OK, to give an example of a problem of similar scope, the first thing that has to be done is root the phone. Luckily, we have a canonical equivalent to bypassing the digital signed software -- Tivo. Tivo was basically the same deal. In order to load your nonsigned code into the firmware of the device, one first needed to find a security hole and exploit it. From there one would have to recreate the necessary drivers and such. This would essentially be equivalent to the effort to reverse engineer the Broadcom wireless drivers, which is still not complete (partially because I think they recently announced their intention to release at least some source code).
An example of a device which directly contradicts davidw's statement that Android is the most free smartphone is the Nokia N900. The development work needed to customize the N900 is a fraction of that of the Android platform.
> davidw's statement that Android is the most free smartphone
davidw didn't say that. What I said is that overall, I think Android is our best bet for something that's free, but also "matters". OpenMoko is quite free, for instance, but doesn't really matter - no one will ever use it. I honestly don't have a good idea about what's in MeeGo, how free it is, how much it's possible to tweak the installation on the phone, and so on.
> I'm not going to play the semantics game, I'm relying on the reader to not be dense.
You are the one who brought the zoo into it. The rest of us were talking about mobile phone software.
Also, in terms of their DNA, a donkey is far closer to a horse than a manatee is, if you really want to get into comparisons of animals...
Both you and bad_user are completely missing the point.
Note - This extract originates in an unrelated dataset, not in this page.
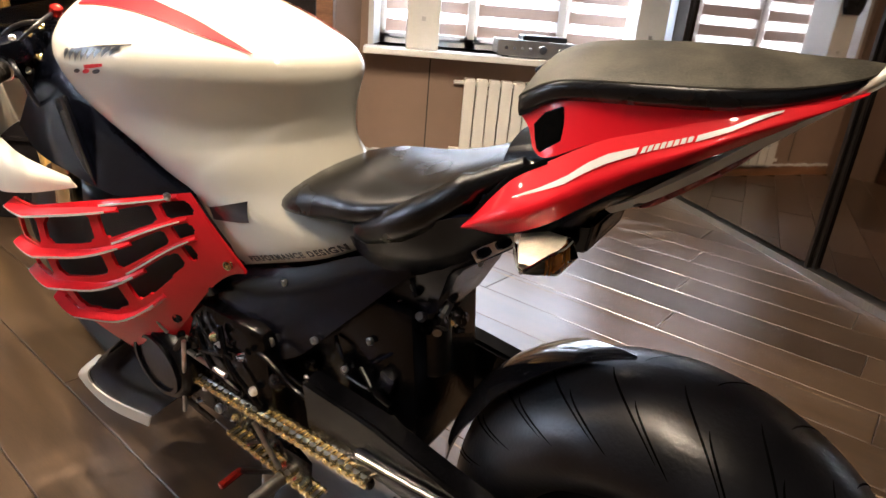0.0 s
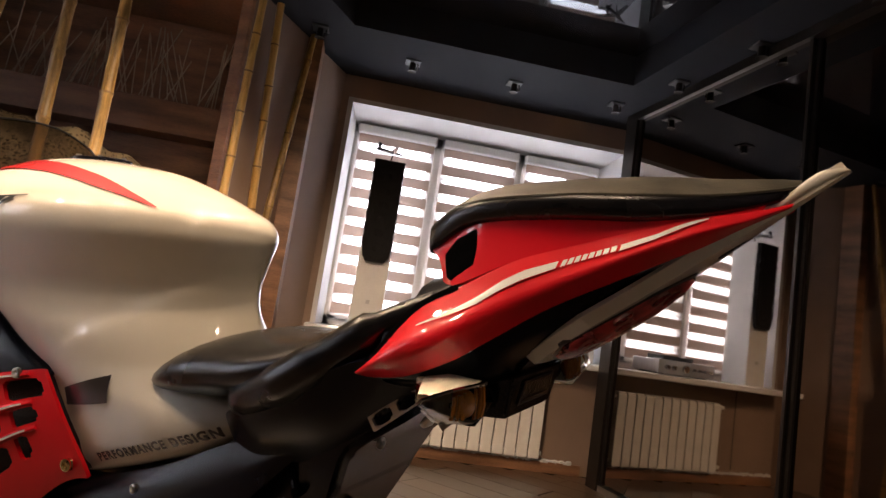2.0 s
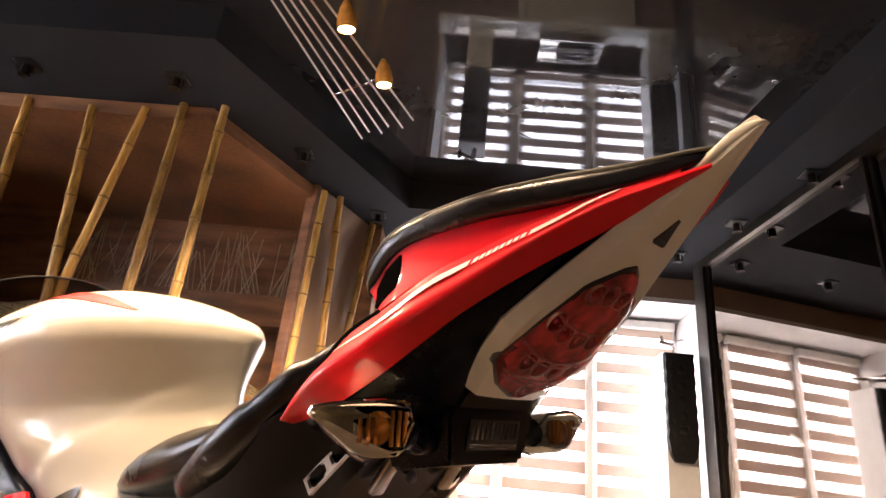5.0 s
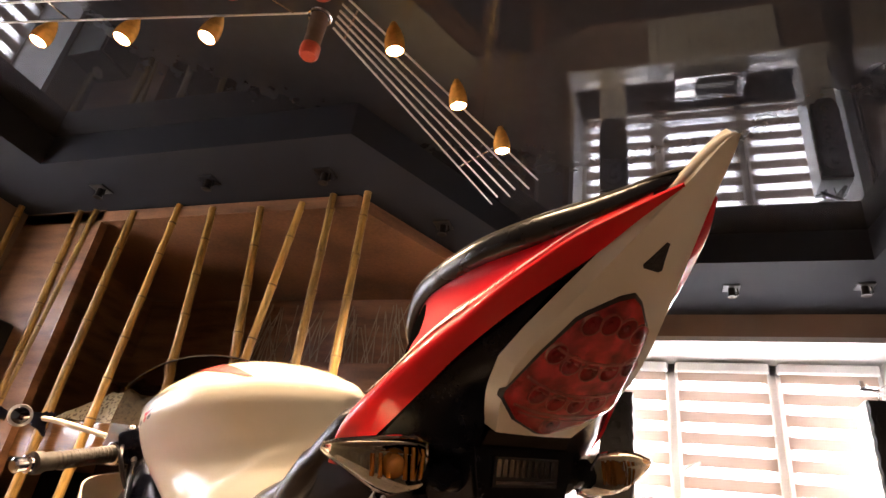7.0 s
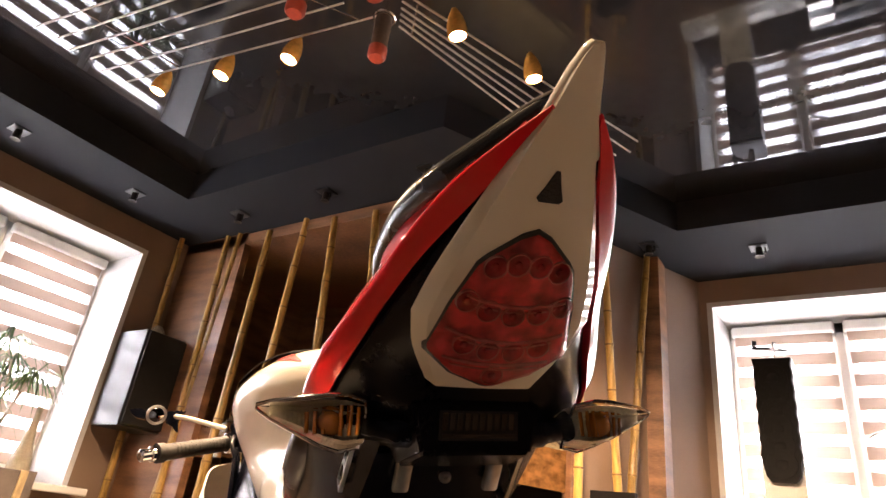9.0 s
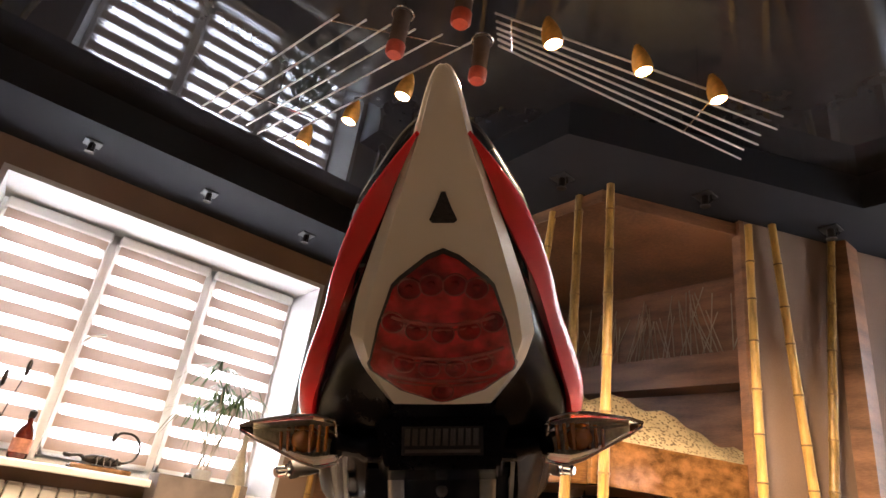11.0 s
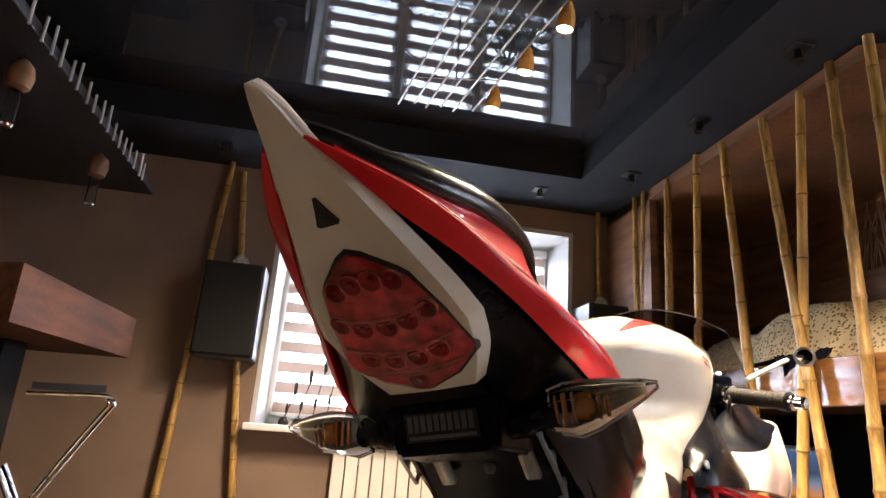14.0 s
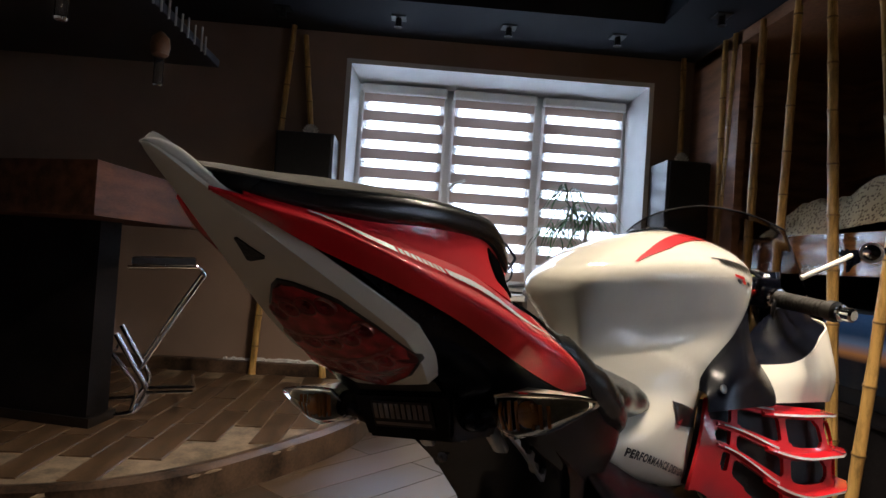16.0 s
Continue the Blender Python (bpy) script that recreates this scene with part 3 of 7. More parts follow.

The idea is that "openness" is not a universal. The statement 'X is more open than Y' does not hold unless you define open. I agree that your definition of open does indeed categorize Android as more 'open' than some competitors.
However, the notion that you can simply say that Android is more open than the iPhone, universally, is simply untrue. I'm attempting to promote a semblance of formal statement here, wherein the parties actually state their axioms as opposed to making otherwise semantically meaningless statements like 'Android is more open than iPhone'.
Where can I download the source code for the iPhone's UI?
Does iPhone have anything like Android's intents that allows me to plug my own stuff in?
Can I install my own applications on my own damn phone without paying Apple?
There may be some metric where iPhone is more open than Android, but I can't think of it.
There are plenty of nice things to be said about the iPhone: it really changed the phone game, it's beautiful, well designed, and so on. But 'open' and 'free' aren't really words I'd associate with it.
Completely irrelevant. If I say a donkey is not a horse and you then say "Yes, but it's closer than a manatee!" the donkey doesn't suddenly become a horse. Successfulness also really has no relevance to whether or not it's free.
What's missing? Some drivers and firmware? The RMS quote is, from above, "The shortest path to making it possible to run a smartphone without non-free software is to reverse engineer those non-free drivers or firmware and write free replacements", which to me indicates that Android is fairly close. He is not saying "the shortest path is to go write something else from scratch" or "gee, it's not really free yet, so I'll buy a shiny iPhone because... what the heck, I owe it to myself and I'm tired of harping about this free software bullshit anyway".
As a kernel developer I'll just say that my opinion is that this is a monumental task that says that Android is about as far away as any other embedded proprietary Linux-based device (including the Nokia phones).
Edit: That should be not including the Nokia phones. The Nokia Maemo phones are far easier to deal with than the Android phones.